Advocates hope that the number of personal and painful stories shared during the hearings will build momentum to pass the legislation
By Melanie Grayce West and Jimmy Vielkind, Oct. 28, 2019
New Yorkers are waiting hours and lining up down the street to tell state legislators the same refrain: fix health care.
Workers, physicians, nurses, parents, business owners, the elderly and the infirm have been testifying at hearings around the state about the New York Health Act, which would establish universal, guaranteed health care across the state with a single-payer plan. During the most recent forum, at a public library in the Bronx last week, people filled a 150-seat auditorium to hear testimony that ultimately ended when the library closed for the day.
Allison Marotta, a 25-year-old New Yorker with Type 1 diabetes, said that in a few weeks she will no longer be carried under her parents’ insurance.

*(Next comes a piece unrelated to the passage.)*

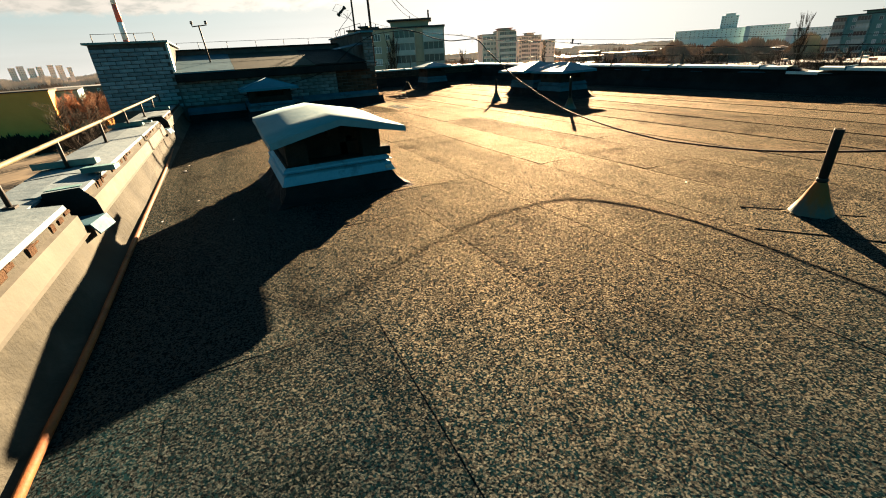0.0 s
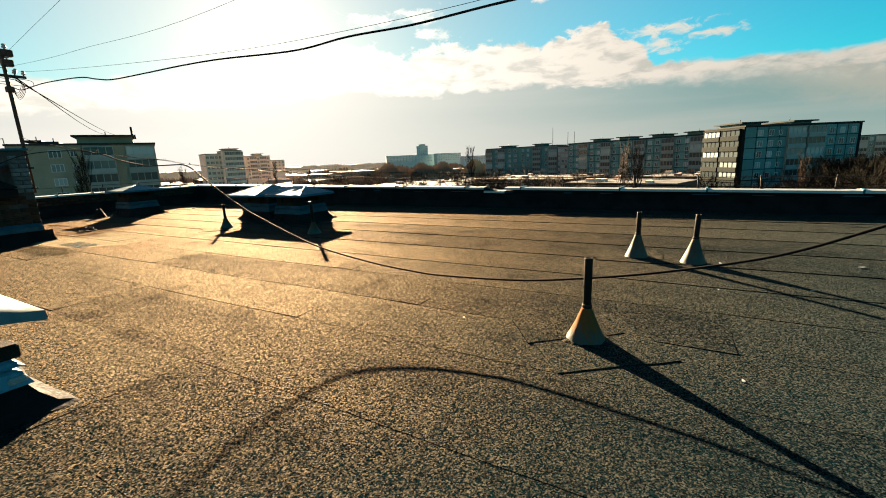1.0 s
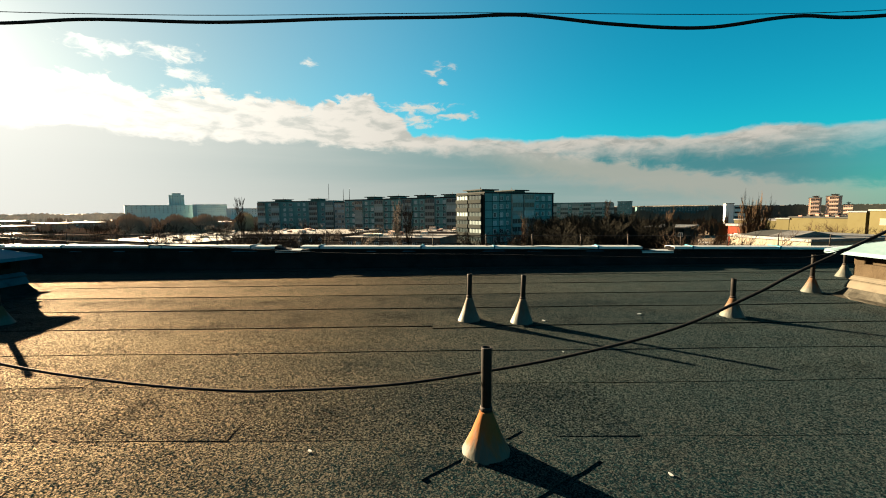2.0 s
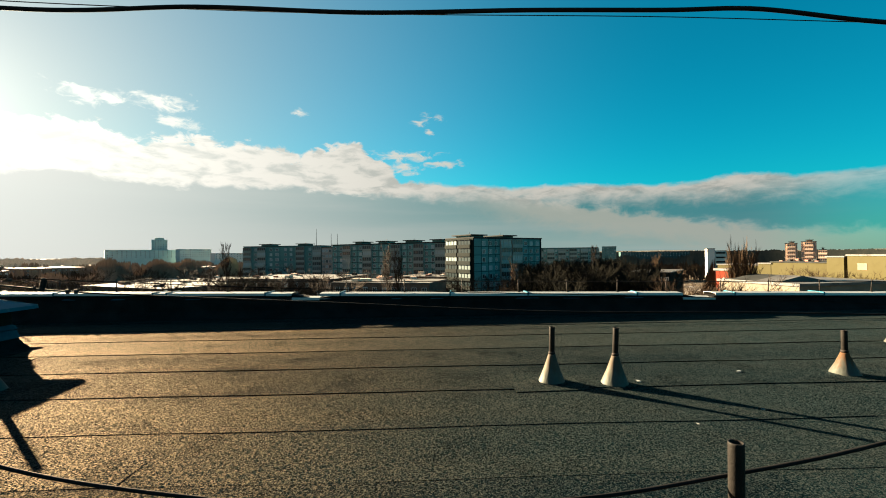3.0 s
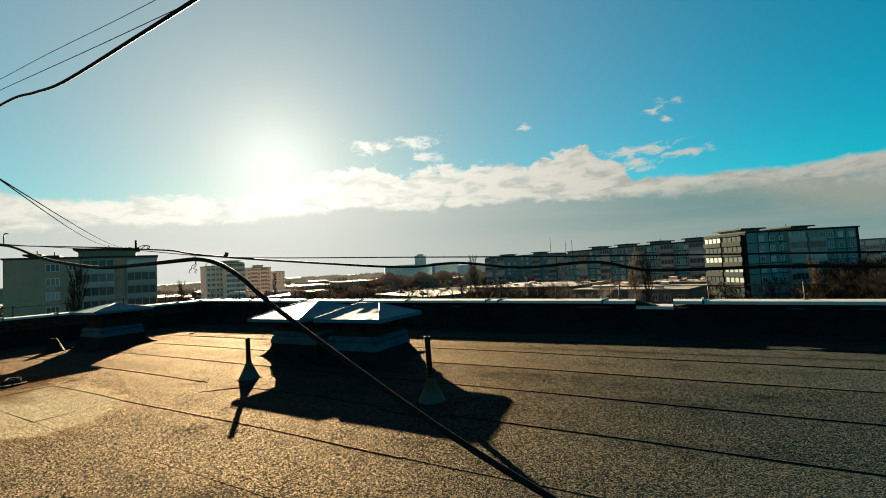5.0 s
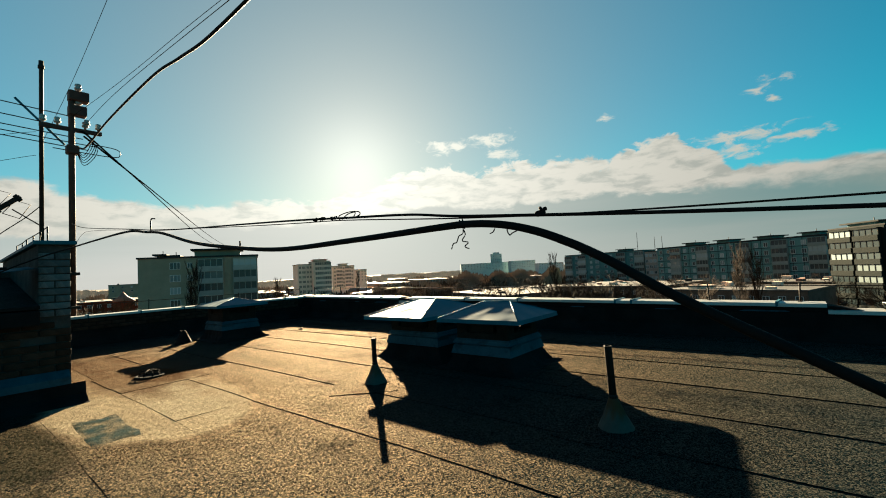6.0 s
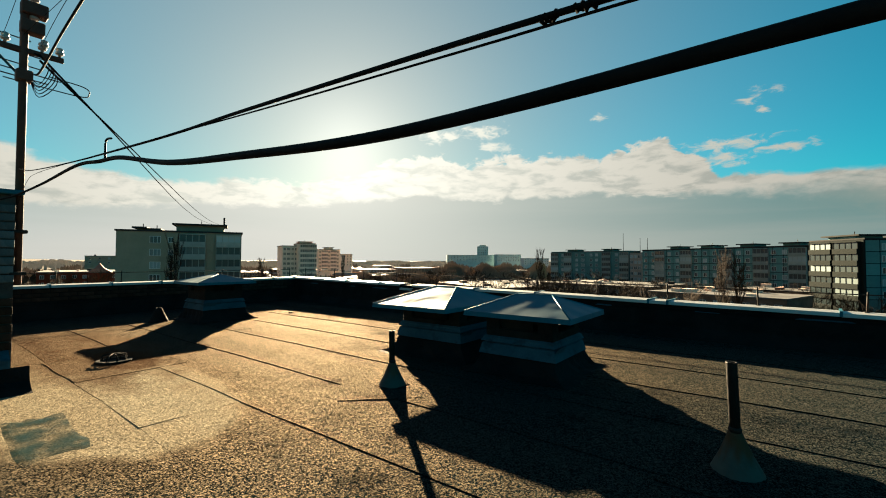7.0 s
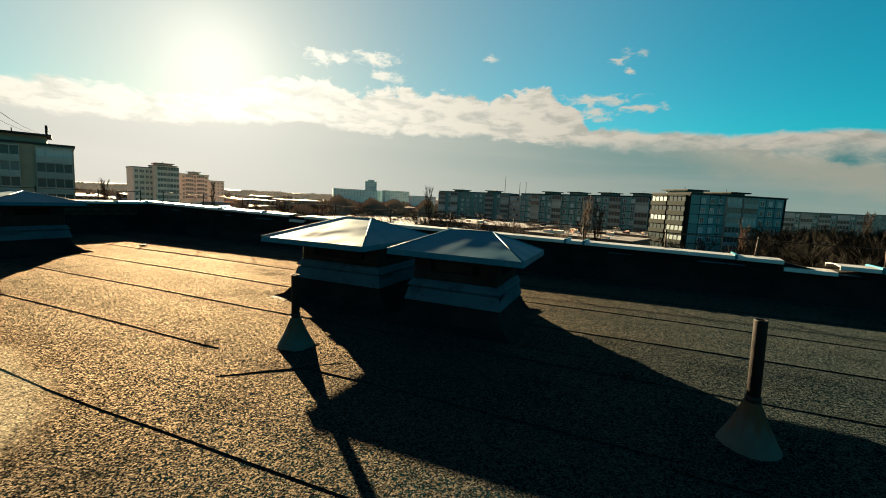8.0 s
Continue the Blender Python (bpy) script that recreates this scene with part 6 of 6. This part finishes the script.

She isn’t eligible for Medicaid and said she can’t afford a state-sponsored program. Her monthly care costs will exceed $2,000 a month without insurance for insulin alone, with supplies and doctor’s appointments quadrupling that number, she said.
“I will not be able to afford this,” Ms. Marotta said through tears. “After my 26th birthday I will no longer have access to my team of medical doctors and I will begin to ration insulin and medical supplies.”
Advocates hope that the onslaught of personal and painful stories shared during the hearings—three have happened so far and at least one more is expected—will build momentum to pass the legislation. They say the plan would provide New Yorkers with complete health coverage without deductibles, copays or out-of-network charges.
Versions of the Health Act have previously been taken up and passed by the Assembly, which has long been dominated by Democrats, but there was no vote on the bill during this year’s session—the first in a decade during which Democrats also controlled the state Senate.
During a press conference before the Bronx hearing, state Sen. Gustavo Rivera, chair of the senate’s health committee, said this year will be different. The Health Act, he said, will be a “central part” of the conversation of the upcoming legislative session, which begins in January.
“We know that health care is something that we all struggle with,” he said. “And now we are saying that we have a solution to deal with that in the state of New York.”
Still, there are political roadblocks at the Capitol in Albany. Senate Majority Leader Andrea Stewart-Cousins, a Democrat from Yonkers, hasn’t embraced the bill, as she attempts to balance the needs of moderate Democratic senators from suburban areas—whose electoral victories helped propel the party into the majority—with those of more liberal members who support the bill.
In a statement, Ms. Stewart-Cousins committed to discussing the bill, and said “Improving our broken health-care system is a Senate Democratic priority and a major concern.” A spokesman for Assembly Speaker Carl Heastie, a Democrat from the Bronx, said he would discuss the issue with his members.
State Sen. Patrick Gallivan, a Republican and ranking member of the Senate’s Health Committee, has called the Health Act highly impractical. “No taxpayer-funded program can afford unlimited and unrestricted health care,” Mr. Gallivan said earlier this month.
Gov. Andrew Cuomo has said he wants to expand access to health insurance, but has thrown cold water on the Health Act. The governor has questioned whether a single-payer system could exist on a state scale as opposed to a national one, and said he doesn’t believe the federal government would give the necessary Medicaid waivers to implement such a bill.
Leanne Politi, a spokeswoman for the Realities of Single Payer, a coalition of health insurance and business groups that supports universal coverage but not a single-payer system, said the testimony and questions raised at the public hearings has only reinforced members’ opposition to a statewide, government-run single-payer system. Many people currently uninsured are eligible for low or no-cost health coverage right now.
“State lawmakers should explore other ways to get the remaining individuals covered as well as addressing issues which will lower the costs of care making coverage more affordable,” said Ms. Politi. “Let’s fix what is broken instead of throwing out the entire system.”
Bronx resident Helene Reed explained to lawmakers at last week’s hearing how two children she cares for lost health insurance, despite qualifying for a state program.
Andrew P. Raia, a Republican assembly member from Long Island, said the problems they are encountering are with the current Medicaid system.
“Reach out to your state legislators, let them be your advocate,” Mr. Raia said.
“And then what happens?” asked Ms. Reed. “Tell me, what can they do to help me?”
“I would reach out to your state representatives,” said Mr. Raia, “and see if they can help you cut through the red tape.”